Adam and I went to the dentist this week. We know how to celebrate half term, let me tell you!
And it turns out both Adam and I have cavities. So yay?
The other thing that was noted was that his 6-year molars have very deep crevices on the inside face as well as deep craters on top. And when they fill his cavity in a few weeks Chris, our dentist, is going to see what he can do about those as well.
Now, anyone who has seen my son and my husband will tell you, without a doubt, that he is Simon’s son. From the colour of his hair to the shape of his face he is Simon’s Mini-Me. Adding glasses on his face just made it more obvious! I often joke that if I hadn’t been there when he came out, I’d doubt he’s mine.
But this is something we have in common. I have a very strong memory, recalled again when the crevices were mentioned, of my childhood dentist telling my mom the same thing about me. I was older than Adam, probably 9 or 10, when it was mentioned and dealt with.

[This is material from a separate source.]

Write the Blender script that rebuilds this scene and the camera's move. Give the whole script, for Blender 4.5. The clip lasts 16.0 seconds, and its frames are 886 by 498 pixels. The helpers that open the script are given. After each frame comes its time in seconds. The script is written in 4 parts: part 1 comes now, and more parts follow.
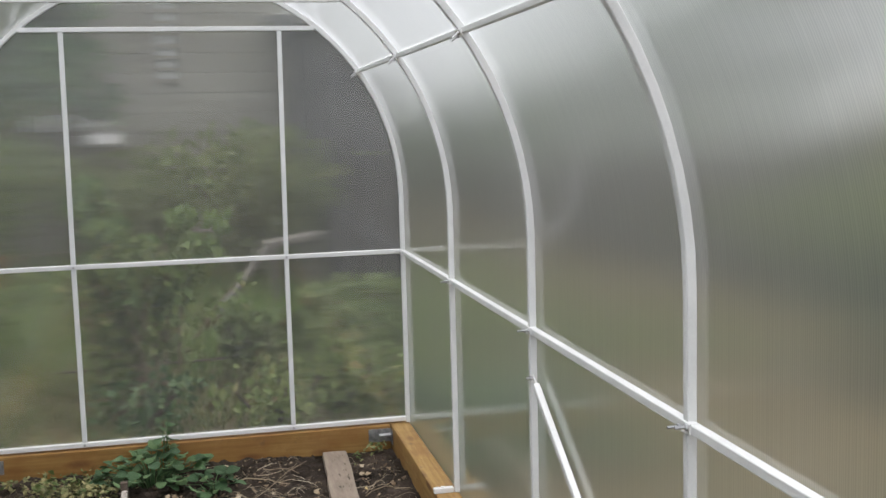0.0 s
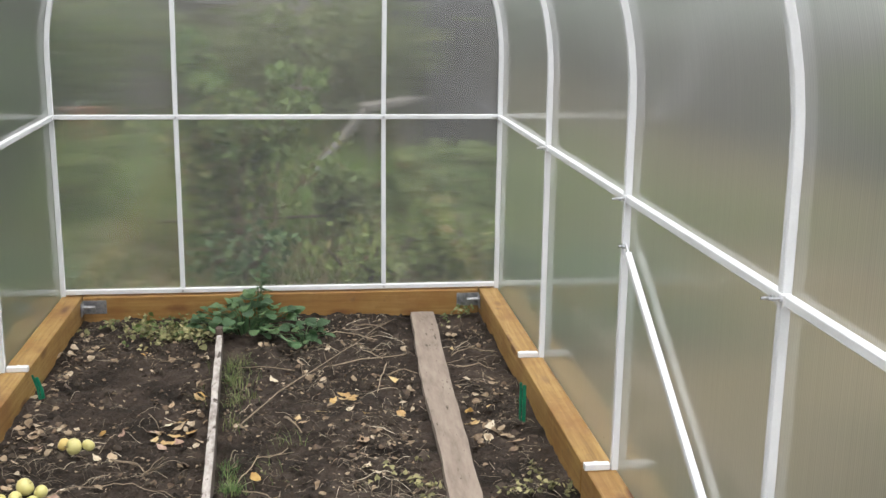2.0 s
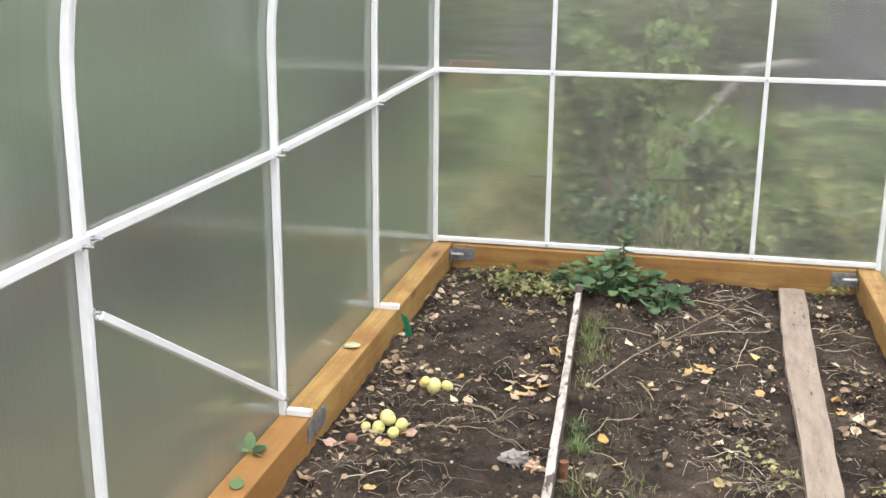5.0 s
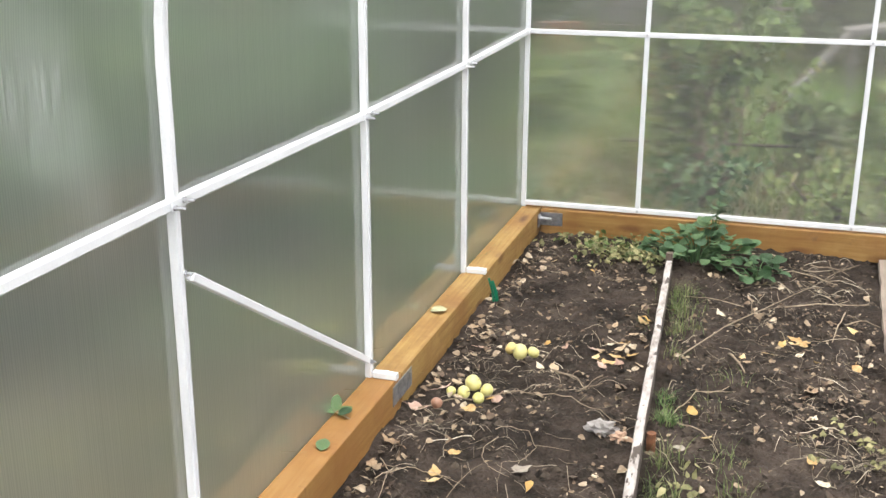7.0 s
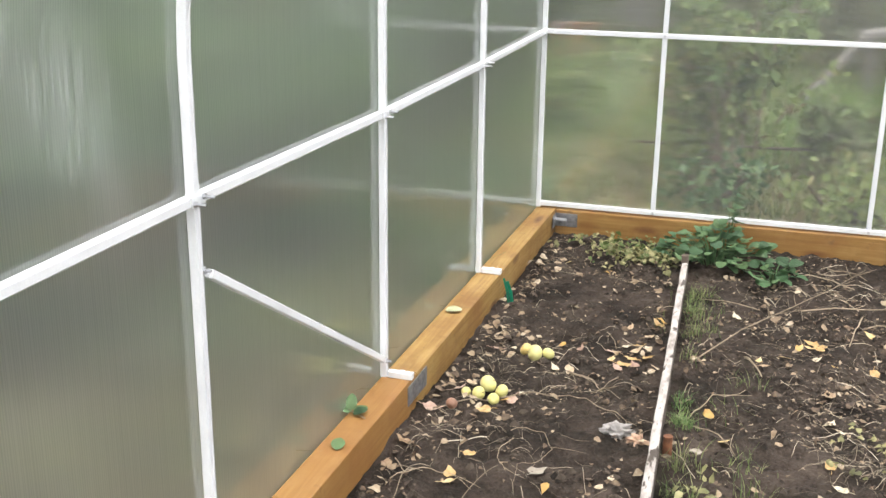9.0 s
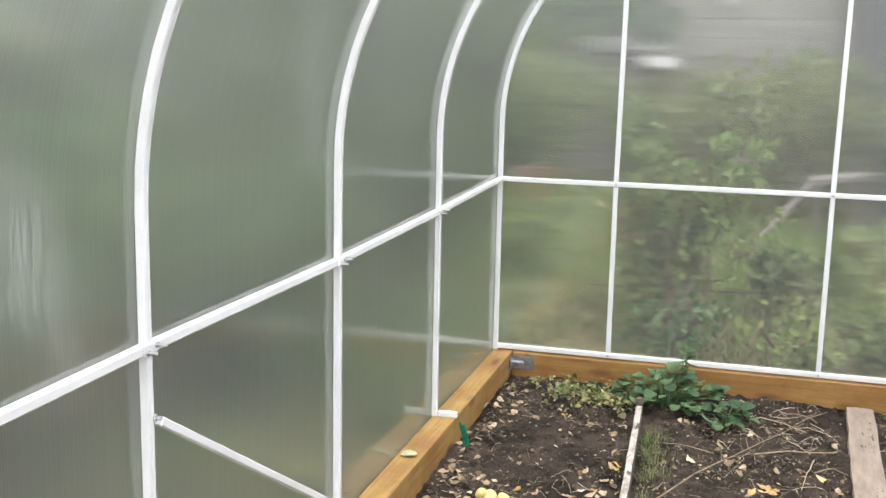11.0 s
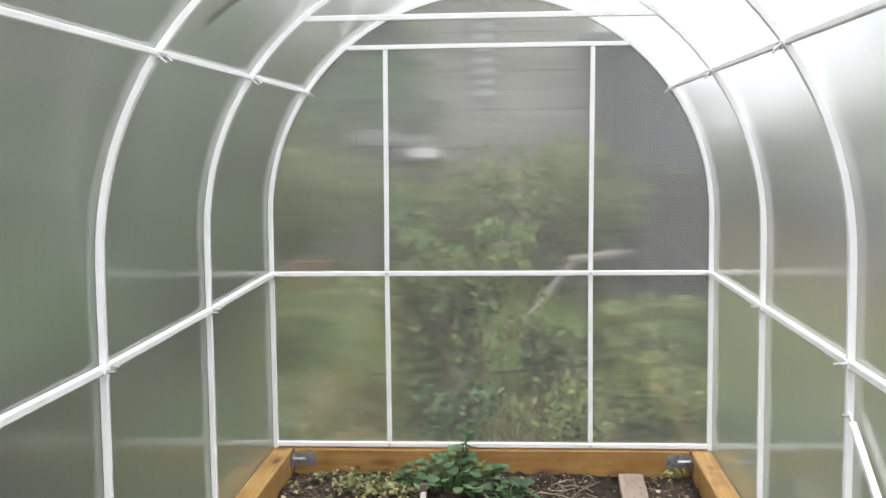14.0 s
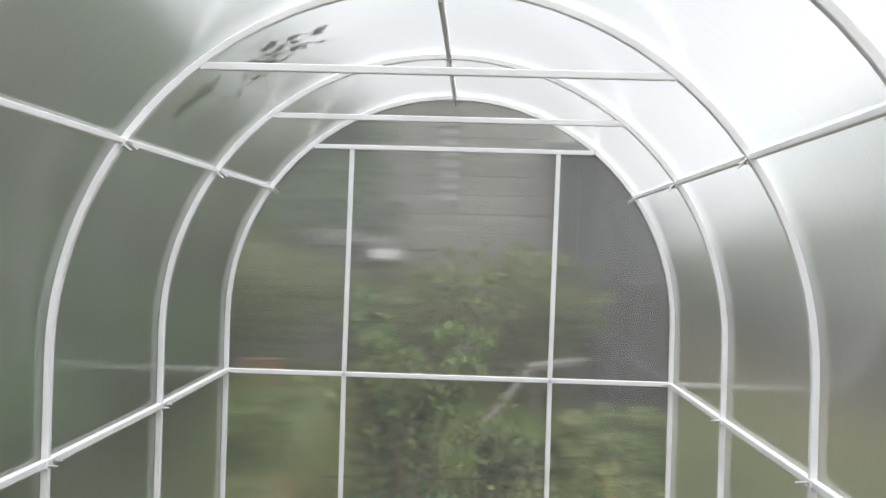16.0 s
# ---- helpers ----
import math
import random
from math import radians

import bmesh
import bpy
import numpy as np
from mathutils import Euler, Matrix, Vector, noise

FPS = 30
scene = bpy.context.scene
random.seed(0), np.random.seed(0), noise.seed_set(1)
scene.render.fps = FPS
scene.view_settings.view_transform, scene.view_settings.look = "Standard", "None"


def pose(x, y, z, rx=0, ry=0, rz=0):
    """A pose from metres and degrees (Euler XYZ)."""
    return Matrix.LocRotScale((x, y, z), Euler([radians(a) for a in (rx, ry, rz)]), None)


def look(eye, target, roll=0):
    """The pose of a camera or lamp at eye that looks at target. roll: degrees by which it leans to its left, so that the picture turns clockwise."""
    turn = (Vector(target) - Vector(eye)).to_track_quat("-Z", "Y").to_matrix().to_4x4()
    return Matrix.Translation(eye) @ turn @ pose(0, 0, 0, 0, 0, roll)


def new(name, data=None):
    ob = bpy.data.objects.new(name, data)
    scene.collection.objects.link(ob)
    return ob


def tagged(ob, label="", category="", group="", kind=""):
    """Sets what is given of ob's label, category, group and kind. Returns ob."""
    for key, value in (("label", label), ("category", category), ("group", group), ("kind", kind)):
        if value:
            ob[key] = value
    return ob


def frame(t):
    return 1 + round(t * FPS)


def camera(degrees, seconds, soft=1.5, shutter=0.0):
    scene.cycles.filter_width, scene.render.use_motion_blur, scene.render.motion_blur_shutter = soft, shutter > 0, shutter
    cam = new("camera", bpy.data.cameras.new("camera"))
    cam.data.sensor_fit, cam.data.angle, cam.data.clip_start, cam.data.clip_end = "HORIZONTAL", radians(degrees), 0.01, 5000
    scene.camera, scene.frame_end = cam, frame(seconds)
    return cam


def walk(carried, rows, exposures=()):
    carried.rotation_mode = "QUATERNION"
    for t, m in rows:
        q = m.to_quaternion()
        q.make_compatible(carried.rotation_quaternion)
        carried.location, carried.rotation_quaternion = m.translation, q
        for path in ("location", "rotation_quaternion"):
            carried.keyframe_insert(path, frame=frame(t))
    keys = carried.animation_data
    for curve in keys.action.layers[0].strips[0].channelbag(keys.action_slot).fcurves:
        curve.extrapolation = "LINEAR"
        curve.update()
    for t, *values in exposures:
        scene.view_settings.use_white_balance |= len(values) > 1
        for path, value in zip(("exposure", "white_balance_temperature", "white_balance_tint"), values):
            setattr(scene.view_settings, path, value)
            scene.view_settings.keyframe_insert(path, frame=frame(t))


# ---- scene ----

And I have another very clear memory of the sigh my mom gave and the look she gave me when she was told this. I remember asking later ‘Did I do something to make those craters?’ as I had interpreted the look as ‘great, she’s done it again’. My mom said, ‘no, of course not.’
And now, 40ish years on I realized what that sigh and that look meant. It wasn’t ‘Great Robyn’s causing more trouble’ it was ‘Great, more money spent/insurance papers to process/similar adult thing that I couldn’t understand then’.
But I understand now. Because I didn’t sigh or send my son a look, but I did start planning, in my head, the social story I was going to create about getting a tooth drilled and filled. And wondering if I should ring school and let them know and see if they had one available. Adult thoughts. Mother thoughts. I’m not much of a sigher but I might have sighed at this.
My concerns now are different than my mother’s concerns then, since I have the additional challenge of autism in these situations, but a mother’s concerns are all based on the same thing.
Doing everything we can to help our children.